**What is expected:** Locate the string "that" in the listing below. Copy every line where it is found.
** begin Data excerpt **
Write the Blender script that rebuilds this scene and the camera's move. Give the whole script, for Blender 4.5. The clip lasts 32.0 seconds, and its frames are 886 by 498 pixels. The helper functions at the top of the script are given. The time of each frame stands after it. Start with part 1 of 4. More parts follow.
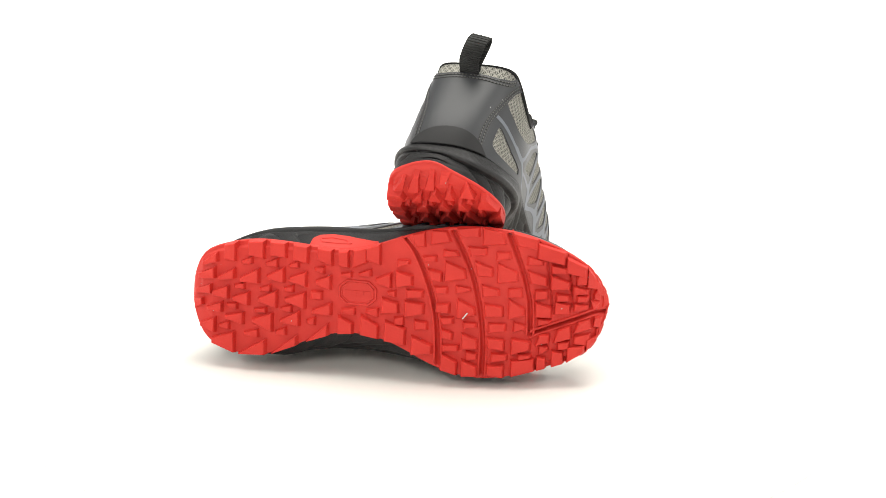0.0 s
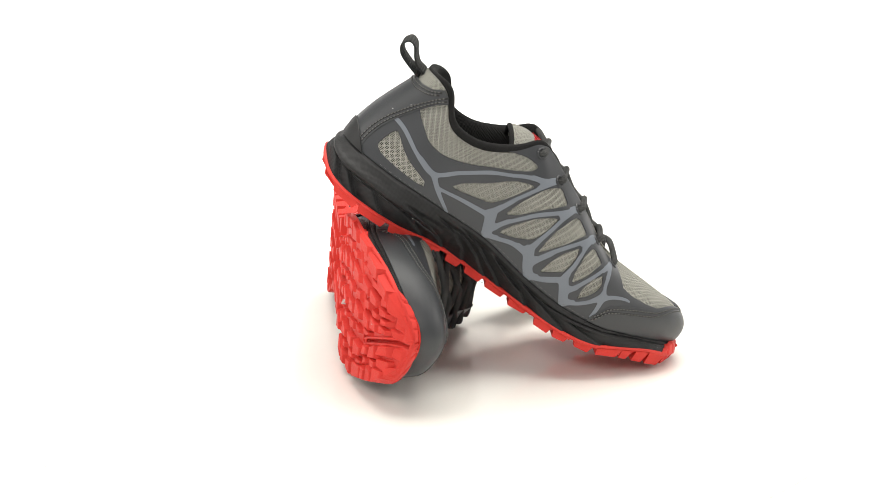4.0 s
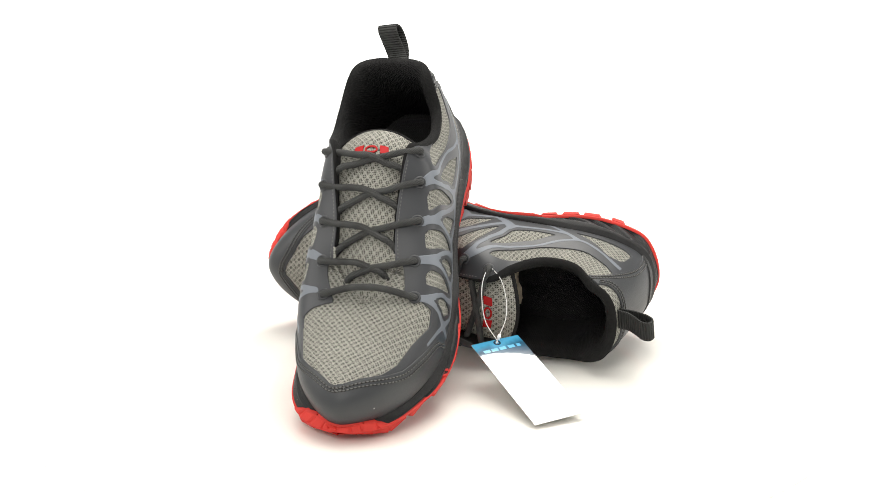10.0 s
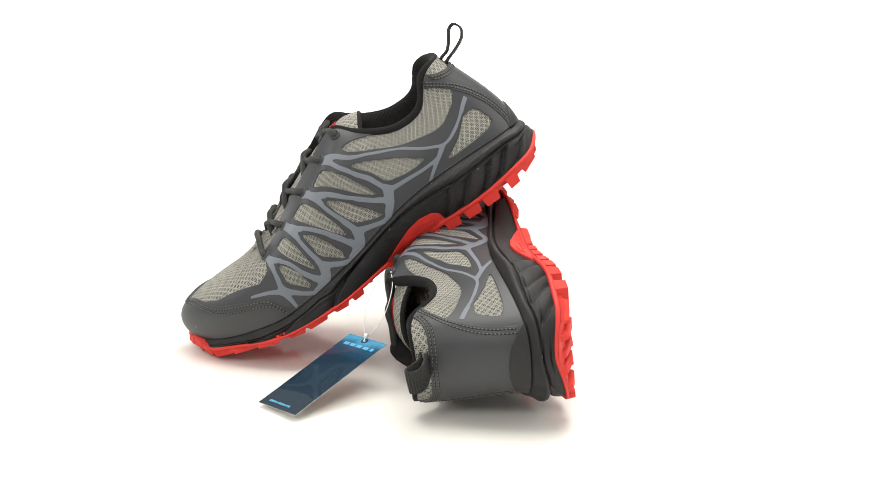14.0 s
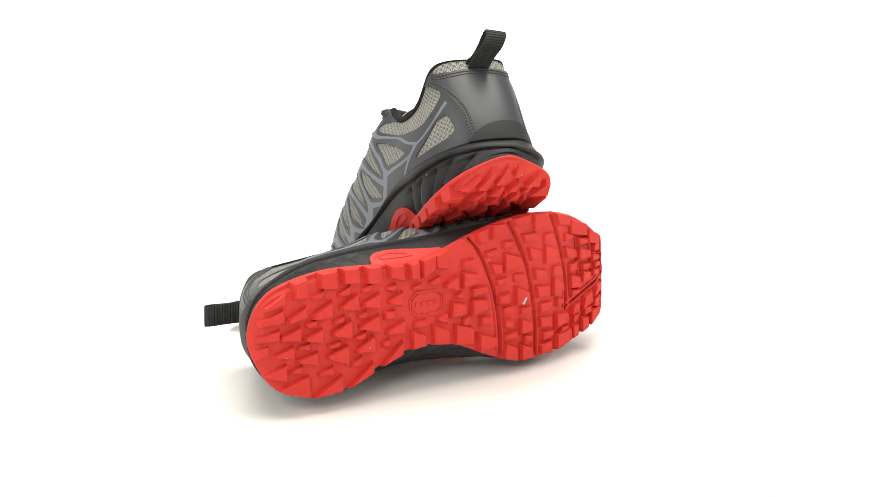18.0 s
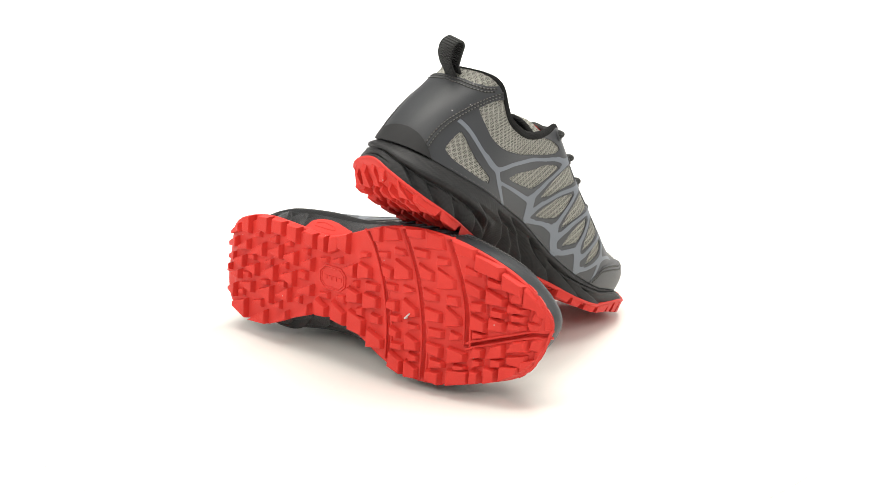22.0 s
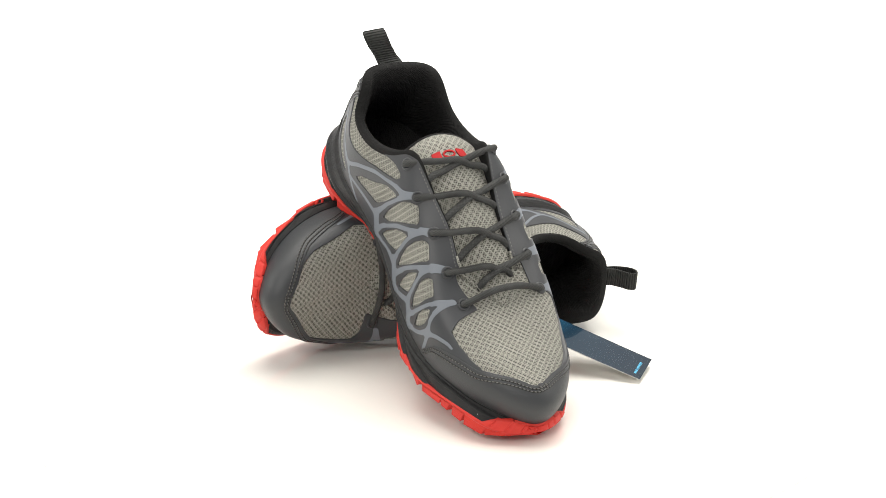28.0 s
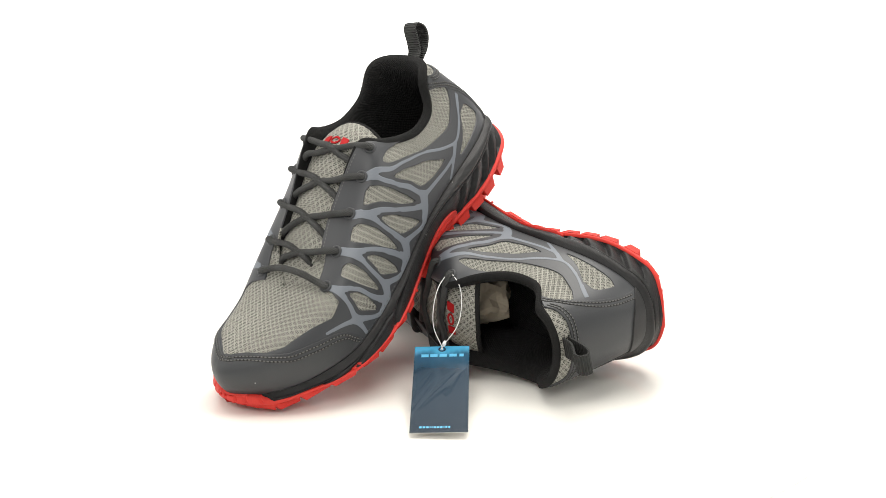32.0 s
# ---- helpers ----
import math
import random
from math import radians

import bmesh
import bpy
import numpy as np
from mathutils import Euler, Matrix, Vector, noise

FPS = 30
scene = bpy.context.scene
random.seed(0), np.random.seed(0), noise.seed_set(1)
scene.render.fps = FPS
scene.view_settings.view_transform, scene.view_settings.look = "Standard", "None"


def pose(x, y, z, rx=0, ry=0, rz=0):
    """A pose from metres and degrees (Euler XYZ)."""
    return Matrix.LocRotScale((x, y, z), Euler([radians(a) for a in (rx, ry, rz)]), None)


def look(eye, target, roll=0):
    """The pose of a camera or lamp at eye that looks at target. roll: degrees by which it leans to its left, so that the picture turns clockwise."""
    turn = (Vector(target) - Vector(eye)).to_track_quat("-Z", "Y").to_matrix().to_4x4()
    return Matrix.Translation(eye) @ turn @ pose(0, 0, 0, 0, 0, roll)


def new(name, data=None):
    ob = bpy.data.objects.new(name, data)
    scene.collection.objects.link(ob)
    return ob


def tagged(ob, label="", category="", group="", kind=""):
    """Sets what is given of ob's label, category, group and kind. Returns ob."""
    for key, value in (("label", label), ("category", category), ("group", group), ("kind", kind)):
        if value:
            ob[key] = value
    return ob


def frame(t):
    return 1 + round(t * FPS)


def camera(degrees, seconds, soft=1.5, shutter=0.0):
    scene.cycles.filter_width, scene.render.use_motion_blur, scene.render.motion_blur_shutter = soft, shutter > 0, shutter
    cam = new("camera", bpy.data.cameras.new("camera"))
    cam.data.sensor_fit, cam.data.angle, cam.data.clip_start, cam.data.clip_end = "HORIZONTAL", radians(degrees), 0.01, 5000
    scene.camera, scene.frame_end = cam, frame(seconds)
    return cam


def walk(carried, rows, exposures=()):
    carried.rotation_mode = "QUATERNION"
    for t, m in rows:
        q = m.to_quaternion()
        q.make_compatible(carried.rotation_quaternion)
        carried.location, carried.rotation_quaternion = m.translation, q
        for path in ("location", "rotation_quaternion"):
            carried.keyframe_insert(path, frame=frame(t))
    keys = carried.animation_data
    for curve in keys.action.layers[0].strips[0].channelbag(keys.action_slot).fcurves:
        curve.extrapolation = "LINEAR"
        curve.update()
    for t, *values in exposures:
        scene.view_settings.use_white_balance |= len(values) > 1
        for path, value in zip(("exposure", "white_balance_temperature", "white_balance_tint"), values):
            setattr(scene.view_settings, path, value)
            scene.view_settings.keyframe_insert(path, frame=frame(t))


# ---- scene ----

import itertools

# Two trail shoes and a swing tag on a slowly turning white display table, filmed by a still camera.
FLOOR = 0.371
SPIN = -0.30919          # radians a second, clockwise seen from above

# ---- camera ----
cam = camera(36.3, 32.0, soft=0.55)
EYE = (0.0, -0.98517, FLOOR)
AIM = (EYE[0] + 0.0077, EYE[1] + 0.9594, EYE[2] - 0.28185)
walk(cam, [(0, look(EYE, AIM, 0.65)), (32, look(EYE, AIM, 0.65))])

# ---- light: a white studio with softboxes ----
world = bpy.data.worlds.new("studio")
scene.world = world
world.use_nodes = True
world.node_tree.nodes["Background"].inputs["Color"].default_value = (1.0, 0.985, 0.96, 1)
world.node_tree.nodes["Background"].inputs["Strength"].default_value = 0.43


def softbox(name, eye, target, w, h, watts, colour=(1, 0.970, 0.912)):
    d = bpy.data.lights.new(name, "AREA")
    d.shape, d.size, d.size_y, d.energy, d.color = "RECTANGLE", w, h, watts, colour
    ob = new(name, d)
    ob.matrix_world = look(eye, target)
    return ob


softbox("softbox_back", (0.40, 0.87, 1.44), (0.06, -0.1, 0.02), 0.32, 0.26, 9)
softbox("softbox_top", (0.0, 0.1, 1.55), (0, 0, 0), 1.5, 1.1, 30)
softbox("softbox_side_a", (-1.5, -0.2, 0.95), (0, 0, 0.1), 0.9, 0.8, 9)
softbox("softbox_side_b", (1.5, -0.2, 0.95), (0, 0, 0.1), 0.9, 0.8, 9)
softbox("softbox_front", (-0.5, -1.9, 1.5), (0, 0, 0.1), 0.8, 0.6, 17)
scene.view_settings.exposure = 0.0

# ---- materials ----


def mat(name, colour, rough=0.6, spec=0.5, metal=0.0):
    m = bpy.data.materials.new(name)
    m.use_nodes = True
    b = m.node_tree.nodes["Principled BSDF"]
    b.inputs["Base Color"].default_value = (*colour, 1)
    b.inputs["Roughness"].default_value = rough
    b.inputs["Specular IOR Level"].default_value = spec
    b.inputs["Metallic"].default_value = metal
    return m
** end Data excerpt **
**Result of the exercise:**
Write the Blender script that rebuilds this scene and the camera's move. Give the whole script, for Blender 4.5. The clip lasts 32.0 seconds, and its frames are 886 by 498 pixels. The helper functions at the top of the script are given. The time of each frame stands after it. Start with part 1 of 4. More parts follow.
    """The pose of a camera or lamp at eye that looks at target. roll: degrees by which it leans to its left, so that the picture turns clockwise."""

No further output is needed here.